One of the inquiring attorneys also asks whether an itemized statement must be provided upon request of the client at termination of the representation. As noted above, ER 1.5 (b) requires the lawyer to explain the "basis or rate of the fee" to the client. Accordingly, the lawyer should provide the client with a statement containing itemization or detail sufficient to explain "the basis or rate of the fee", including the time spent on the case if that is a relevant factor.

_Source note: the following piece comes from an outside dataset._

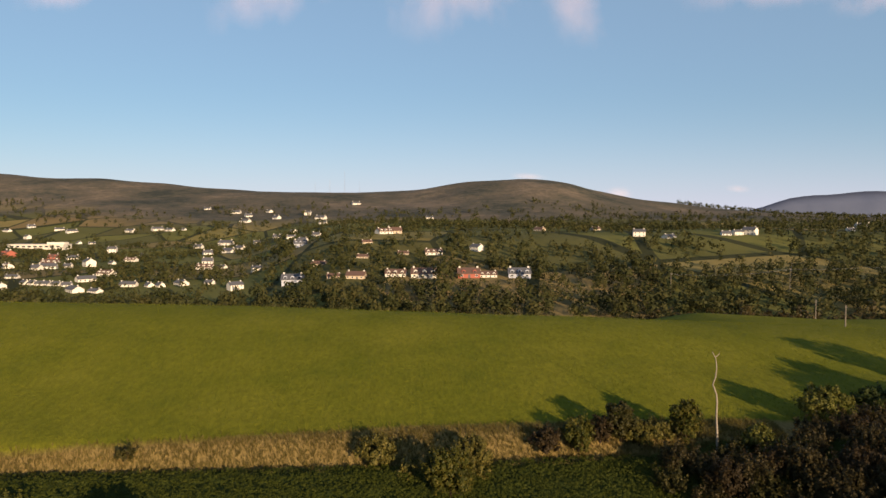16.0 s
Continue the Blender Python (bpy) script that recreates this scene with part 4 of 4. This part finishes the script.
# ---- clouds and the far mountains ----
CLOUD, n, l, b = material("cloud", 1.0)
b.inputs["Base Color"].default_value = (0.6, 0.47, 0.52, 1)
b.inputs["Specular IOR Level"].default_value = 0
tc = n.new("ShaderNodeTexCoord")
ln = n.new("ShaderNodeVectorMath")
ln.operation = "LENGTH"
l.new(tc.outputs["Object"], ln.inputs[0])
fall = math_node(n, l, "SUBTRACT", 1.0, ln.outputs["Value"], True)
puff = noise_at(n, l, 0.0042, 7, 0.55, (1, 1, 0.7))
thick = math_node(n, l, "MULTIPLY", math_node(n, l, "SUBTRACT", math_node(n, l, "ADD", puff, math_node(n, l, "MULTIPLY", fall, 0.55)), 0.62), 1.9, True)
thick = math_node(n, l, "MULTIPLY", thick, math_node(n, l, "MULTIPLY", fall, 1.6, True))
clear = n.new("ShaderNodeBsdfTransparent")
ms = n.new("ShaderNodeMixShader")
l.new(math_node(n, l, "MULTIPLY", thick, 0.24), ms.inputs[0])
l.new(clear.outputs[0], ms.inputs[1]), l.new(b.outputs[0], ms.inputs[2])
l.new(ms.outputs[0], n["Material Output"].inputs[0])
for i, (px, pz, sx, sz, lean) in enumerate([(140, 1480, 720, 360, -0.35), (880, 1440, 280, 420, -0.9), (-1130, 1470, 560, 300, -0.5), (-2500, 1510, 400, 180, -0.3), (2300, 1575, 900, 190, -0.2), (2950, 1500, 420, 170, -0.3), (1225, 175, 150, 75, 0.0), (2075, 212, 150, 50, 0.1), (620, 300, 170, 40, 0.1)]):
    bm = bmesh.new()
    bmesh.ops.create_grid(bm, x_segments=2, y_segments=2, size=1)
    ob = part("cloud", bm, CLOUD)
    ob.matrix_world = pose(px, 4300 + 40 * i, pz + 40, 90, lean * 57.3 * 0.6, 0) @ Matrix.Diagonal((sx, sz, 1, 1))
    ob.visible_shadow = False
    tagged(ob, "thin pinkish wisp of cloud in blue sky", "cloud", "clouds", "structure")
HAZE_HILL, n, l, b = material("far_mountain_painted_haze", 1.0)
# the grey-blue of distant haze is put into the mountain's own colour
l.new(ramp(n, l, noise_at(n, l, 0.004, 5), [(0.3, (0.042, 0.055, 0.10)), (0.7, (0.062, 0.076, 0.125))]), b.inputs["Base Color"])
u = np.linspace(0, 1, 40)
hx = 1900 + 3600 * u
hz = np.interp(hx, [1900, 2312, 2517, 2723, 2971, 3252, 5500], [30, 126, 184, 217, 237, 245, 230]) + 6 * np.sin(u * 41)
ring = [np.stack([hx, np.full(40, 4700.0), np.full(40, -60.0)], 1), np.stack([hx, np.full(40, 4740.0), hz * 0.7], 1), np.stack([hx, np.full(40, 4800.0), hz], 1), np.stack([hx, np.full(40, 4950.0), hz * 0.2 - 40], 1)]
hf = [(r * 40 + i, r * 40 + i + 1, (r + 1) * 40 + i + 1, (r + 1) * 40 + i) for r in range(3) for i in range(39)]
tagged(part_mesh("backdrop", array_mesh("backdrop", np.concatenate(ring), hf), HAZE_HILL, smooth=True), "mountain under cloud on the horizon, grey-blue haze painted into its colour", "mountain", kind="structure")
# haze painted as an added glowing sheet, strongest at its foot
HAZE_GLOW, n, l, b = material("horizon_haze_glow", 1.0)
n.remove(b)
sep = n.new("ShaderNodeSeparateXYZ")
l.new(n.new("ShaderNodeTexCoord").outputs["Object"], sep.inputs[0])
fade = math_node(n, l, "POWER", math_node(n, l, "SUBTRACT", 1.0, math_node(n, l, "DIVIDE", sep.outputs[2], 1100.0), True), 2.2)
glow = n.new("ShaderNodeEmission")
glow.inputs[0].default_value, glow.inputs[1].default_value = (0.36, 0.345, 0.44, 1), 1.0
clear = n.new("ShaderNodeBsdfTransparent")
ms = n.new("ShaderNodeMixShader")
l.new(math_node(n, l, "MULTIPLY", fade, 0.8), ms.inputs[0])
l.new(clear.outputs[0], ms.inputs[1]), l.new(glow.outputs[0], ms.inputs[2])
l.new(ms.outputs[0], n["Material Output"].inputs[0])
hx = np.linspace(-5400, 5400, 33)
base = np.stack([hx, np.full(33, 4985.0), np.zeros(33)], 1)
haze = part_mesh("backdrop", array_mesh("backdrop", np.concatenate([base, base + np.array([0, 0, 1100.0])]), [(i, i + 1, 34 + i, 33 + i) for i in range(32)]), HAZE_GLOW)
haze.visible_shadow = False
tagged(haze, "glowing sheet added behind the hills to paint pale lavender haze low over the horizon", "sky", kind="structure")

Although the ethical rules do not categorically prohibit non-refundable fees, a lawyer must carefully scrutinize such a fee to ensure that the fee is "reasonable" under the eight factors set forth in ER 1.5(a). A non-refundable fee is ethical if reasonable under ER 1.5. The lawyer further must adequately inform the client and obtain the client's express agreement, preferably in writing, as required by ER 1.4 and 1.5(b). The Committee expresses no opinion here about the ethical propriety of any specific "non-refundable fee" agreement, since none has been presented for the Committee's consideration.
A fee clearly and properly denominated as non-refundable becomes the property of the lawyer upon receipt. The lawyer therefore need not (and, indeed, should not) place the money in a trust account together with clients funds.